Somasi: Penyidik kasus minta jatah proyek harus jaga independensi

id ott snvt ntb,ott polres,polres mataram,somasi ntb

Somasi: Penyidik kasus minta jatah proyek harus jaga independensi

Pegiat sosial dari Somasi NTB Johan Rahmatulloh. (ANTARA/Dhimas BP)

Mataram (ANTARA) - Pegiat sosial dari Solidaritas Masyarakat untuk Transparansi (Somasi) Nusa Tenggara Barat Johan Rahmatulloh mengingatkan, penyidik kepolisian yang menangani kasus minta jatah proyek Rumah Susun (Rusun) Pondok Pesantren (Ponpes) Modern Al-Kahfi, harus menjaga sikap independensinya.

"Dalam penanganan kasus ini, Polres Mataram harus bekerja profesional dan mengusut kasusnya sampai tuntas. Tentu penyidik di sini harus menjaga independensinya dan jangan terpengaruh oleh siapapun," kata Johan Rahmatulloh di Mataram, Minggu.

Bahkan Johan mewanti-wanti penyidik kepolisian untuk tidak sungkan bila dalam progres penyidikan ditemukan indikasi keterlibatan pihak lain, lebih khusus aparatur sipil negara (ASN). Bila bukti keterlibatannya cukup kuat, penyidik diharap untuk segera mengungkapnya ke publik.

Hal tersebut disampaikan Johan dengan melihat konstruksi dari kasusnya, yakni meminta jatah uang dari pelaksanaan proyek. Kasus semacam ini dapat dikatakan sebagai sebuah permasalahan lama yang indikasinya biasa dilakukan dalam pekerjaan proyek fisik.

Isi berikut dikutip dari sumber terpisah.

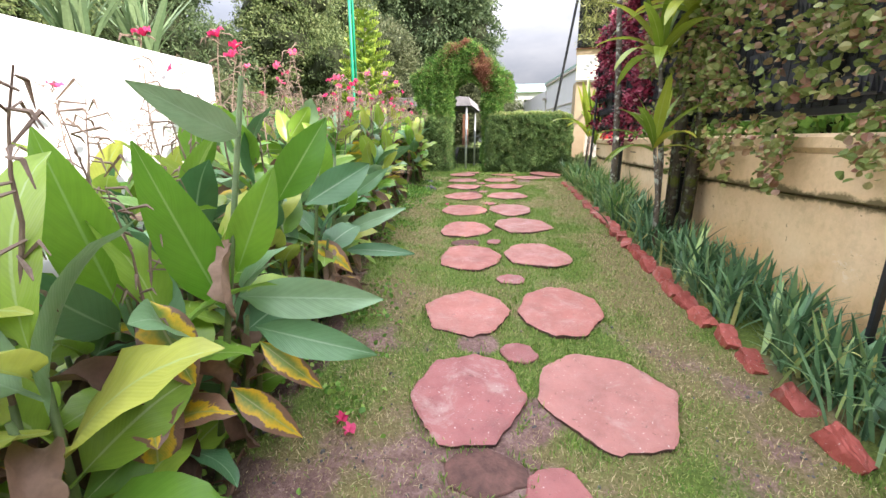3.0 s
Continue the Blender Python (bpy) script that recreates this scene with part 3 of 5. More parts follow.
for x, y, hw, hd in ((-0.34, 7.0, 0.17, 0.14), (0.14, 3.93, 0.20, 0.13), (-0.62, 10.32, 0.10, 0.12)):
    STONE_OUTLINES.append((x, y, hw, hd))
    slab("sunken_slab", x, y, hw, hd, int(y * 31), M_slab_side, 0.04, 0.008, (0, 0), "unpainted dark brown slab sunk flush in the lawn", "stepping stone", "sunken dark slabs")


# ---------- brick edging ----------
def build_bricks():
    rng = random.Random(5)
    data = []
    for v in range(5):
        bm = bmesh.new()
        bmesh.ops.create_cube(bm, size=1)
        bmesh.ops.subdivide_edges(bm, edges=bm.edges[:], cuts=6, use_grid_fill=True)
        for q in bm.verts:
            p = Vector((q.co.x * 0.105, q.co.y * 0.22, q.co.z * 0.078))
            inner = Vector((max(-0.043, min(0.043, p.x)), max(-0.10, min(0.10, p.y)), max(-0.030, min(0.030, p.z))))
            d = p - inner
            q.co = inner + (d.normalized() * min(d.length, 0.012) if d.length > 1e-6 else d)
            k = q.co * 8 + Vector((v * 5.3, v, 0))
            q.co += Vector((noise.noise(k), noise.noise(k + Vector((9, 0, 0))), noise.noise(k + Vector((0, 9, 0))))) * 0.013 + Vector((noise.noise(k * 4), noise.noise(k * 4 + Vector((3, 0, 0))), noise.noise(k * 4 + Vector((0, 3, 0))))) * 0.009
        b = Build().take(bm)
        data.append(b.mesh("edging_brick", M_brick))
    y, i = 0.6, 0
    while y < 11.9:
        x = brick_x(y) + rng.uniform(-0.025, 0.025)
        lean = math.degrees(math.atan2(brick_x(y + 0.2) - brick_x(y - 0.2), 0.4))
        z = height(x - 0.12, y)
        near = y < 4.6
        deep = 0.0 if y < 8.3 else 0.025
        ob = link("edging_brick", data[i % 5], None, pose(x, y, z + (0.022 if near else 0.014) - deep + rng.uniform(-0.016, 0.016), rng.uniform(24, 46) if near else rng.uniform(10, 34), rng.uniform(-18, 18), -lean + rng.uniform(-20, 20)))
        big = 1.15 if y < 3.0 else 1.0
        ob.scale = (rng.uniform(0.9, 1.15) * big, rng.uniform(0.72, 1.0) * big, rng.uniform(0.95, 1.3) * big)
        tagged(ob, "red-painted brick set aslant as edging of the iris bed", "brick", "brick edging")
        y += (0.31 if near else 0.245 if y < 8.3 else 0.36) * rng.uniform(0.85, 1.15)
        i += 1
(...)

Karenanya, patut diduga kuat kasus ini tidak hanya mengarah pada satu tersangka yang ditetapkan pada Jumat (27/9) lalu, yakni Kepala Satuan Non Vertikal Tertentu (SNVT) Penyediaan Perumahan, Kementerian PUPR Provinsi NTB, berinisial BLR.

Indikasi adanya peran dan keterlibatan pihak lain, kata dia, harus ditelusuri oleh penyidik. Karena ada kemungkinan, uang hasil minta jatah proyek tidak hanya dinikmati seorang diri oleh tersangka BLR. Setoran atau pun aliran uang ke sejumlah pihak harus menjadi bagian utama dalam progres penyidikannya.

"Jadi kami melihat praktik kasus semacam ini tidak akan berhenti pada satu orang saja," ujarnya.

Lebih lanjut, Johan menyatakan bahwa Somasi NTB memberikan apresiasi kepada Polres Mataram yang telah mengungkap kasus korupsi tersebut melalui kegiatan operasi tangkap tangan (OTT).

"Bisa dikatakan cara ini adalah salah satu cara yang diharapkan publik dalam praktik pemberantassan korupsi, khususnya di NTB," ucapnya.

Karena itu, Johan mengharapkan Polda NTB dan seluruh polres yang ada di wilayah hukumnya, bisa mengikuti cara yang dilakukan Polres Mataram dalam mengungkap dan memberantas kasus korupsi.

"Cara ini saya pikir patut dicontoh oleh Polda NTB dan polres di seluruh NTB. Dalam sekali waktu, ini bisa menjadi trigger bagi pelaku-pelaku yang lain, menciptakan rasa takut bagi mereka untuk berbuat korupsi," kata Johan.

Tersangka BLR ditangkap dalam kegiatan OTT Tim Satreskrim Polres Mataram pada Rabu (25/9) lalu, di ruangan kantornya, di Jalan Majapahit, Kota Mataram, dengan barang bukti uang tunai Rp100 juta yang diduga didapatkan dari pihak pelaksana proyek.

Tersangka BLR diduga meminta uang jatah proyek tersebut dari perusahaan berinisial JU yang nilai kontrak kerja proyeknya sebesar Rp3,49 miliar. Uang tersebut diminta kepada pihak perusahaan pelaksana proyek dengan alasan untuk digunakan sebagai administrasi pekerjaan.

Karenanya, BLR dalam statusnya sebagai tersangka disangkakan telah melanggar pidana Pasal 12 Huruf e Undang-Undang RI Nomor 20/2001 tentang Perubahan atas Undang-Undang RI Nomorb31/1999 tentang Pemberantasan Tindak Pidana Korupsi dengan ancaman pidana sedikitnya empat tahun dan paling lama 20 tahun penjara.